Regarding the private sector, there is a working group (composed of representatives from private companies and the academic world) currently investigating the presence and career development of women in private sector research. The group produced reports in 2006 and 2009 .

In order to improve the situation in the public research sector, the Commission Staff working document (2005) emphasised the need to implement HR development strategies to provide a working environment that would allow women and men scientists to combine family and work, and private and professional life. Measures to be taken refer to the area of work-life balance (for women and men), career progression and dual careers in scientific professions, and a wider cultural change on the division of care roles within couples and families.

The document also recommended increasing the transparency of the screening and selection procedure to improve scientific excellence, and that guidelines be developed and implemented for scientific institutions (e.g. the European Charter for Researchers and the Code of Conduct for Recruitment ). These guidelines include recommendations on the accountability of panel members, public advertising of positions, explicit standards of promotion or appointments, and the use of appropriate indicators of performance.

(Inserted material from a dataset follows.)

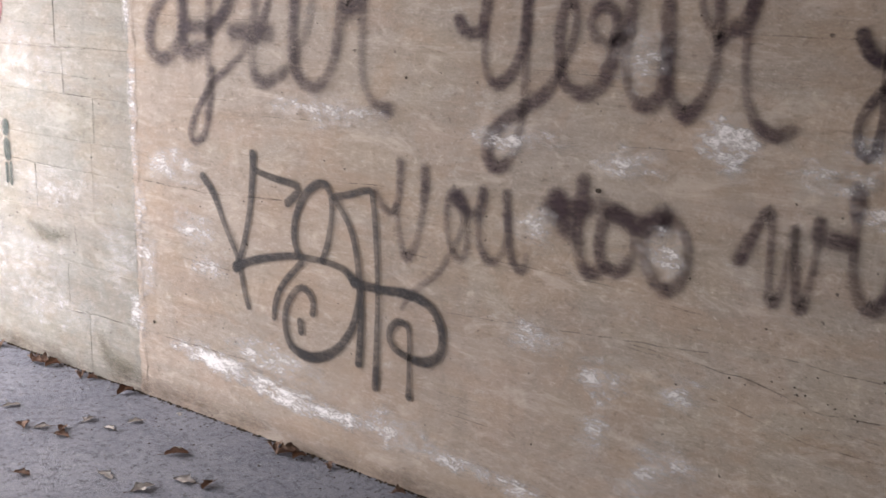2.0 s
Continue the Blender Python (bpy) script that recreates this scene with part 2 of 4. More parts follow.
BLUE = spray("teal_blue_spray_paint", (0.030, 0.135, 0.185), 0.25, 0.86, ragged=0.5, thin=0.7, mist=0.4)
LIGHT_BLUE = spray("light_blue_spray_paint", (0.085, 0.235, 0.36), 0.55, 0.95, ragged=0.35, thin=0.9, wear=0.8, mist=0.1)
GREEN = spray("dark_green_spray_paint", (0.025, 0.045, 0.04), 0.7, 0.95, ragged=0.3, thin=0.9, mist=0.1)


def lime(name, least, most):
    """Whitish salts on the concrete: a torn film with crisp flakes, broken along the grain and thin towards the rim of the patch."""
    k = Mat(name, 0.95)
    u, v = k.uv()
    r2 = k.math("ADD", k.math("MULTIPLY", u, u), k.math("MULTIPLY", v, v))
    n = k.noise((3, 3, 6.5), 3.4, 12, 0.72, distort=0.2)
    level = k.math("SUBTRACT", n, k.math("ADD", least, k.math("MULTIPLY", r2, 0.26)))
    torn = k.noise((1, 1, 1.7), 38, 8, 0.78, (3, 1, 8), 0.4)
    fine = k.noise((1, 1, 1.6), 120, 5, 0.75, (1, 4, 2))
    edge = k.math("ADD", level, k.math("MULTIPLY", k.math("SUBTRACT", torn, 0.5), 0.6))
    edge = k.math("ADD", edge, k.math("MULTIPLY", k.math("SUBTRACT", fine, 0.5), 0.25))
    flakes = k.ramp(edge, 0.0, 0.21, 0.0, 1.0)
    film = k.math("MULTIPLY", k.ramp(level, -0.14, 0.16, 0.0, 0.62), k.ramp(torn, 0.34, 0.56, 0.5, 1.0))
    k.put(k.b.inputs["Alpha"], k.math("MULTIPLY", k.math("MAXIMUM", flakes, film), most, True))
    k.color(k.mix(k.ramp(edge, -0.05, 0.12), (0.53, 0.515, 0.51), (0.81, 0.79, 0.785)))
    k.bump(torn, 0.004, 0.6)
    return k.m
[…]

The 2008 Communication on better careers and mobility for researchers , repeated the recommendations of the 2005 code of conduct. More recently, the preparation of National Action Plans is being encouraged to implement a better partnership with Member States on researcher management, status and mobility.

In 2007, under FP7, the European Commission funded a survey of positive actions taken to get women into top level positions in research, comparing EU and non-EU experiences (e.g. Australia, Canada and the US). The PRAGES (Practising Gender Equality in Science) project identified, classified and assessed international good practice, and added these into a database. The project created indicators for the comparison and measurement of the most important data on good practice, and also produced a set of guidelines for implementation ( 1.25MB).

In 2008, two projects were funded to show how change is fostered in terms of increasing the participation of women at the highest levels of research, and in the methods used for recruitment and retention of research personnel. These projects were WHIST (Women's Careers Hitting the Target: Gender Management in Scientific and Technological Research) and Diversity (Improving the Gender Diversity Management in Materials Research Institutions).

In May 2009, the Commission, in cooperation with the Czech Presidency, organised the conference 'Changing research landscapes to make the most of human potential: 10 years of EU activities in Women and Science, and BEYOND ( 759KB)' to raise awareness on the need for gender-aware HR management in research institutions.

In 2009, the European Commission funded GenSET (Increasing Capacity for Implementing Gender Action Plans in Science) and GENDERA (Gender Debate in the European Research Area) aimed at identifying, discussing and implementing best practices on gender balance in research and higher education institutions. Actions involve top decision-makers.

In 2010, the Commission went a step further by funding 'structural change' in research institution management. The 2010 Work Programme called for research organisations and universities to develop and implement tailored multi-annual action plans, where steps towards real change in gender management are defined.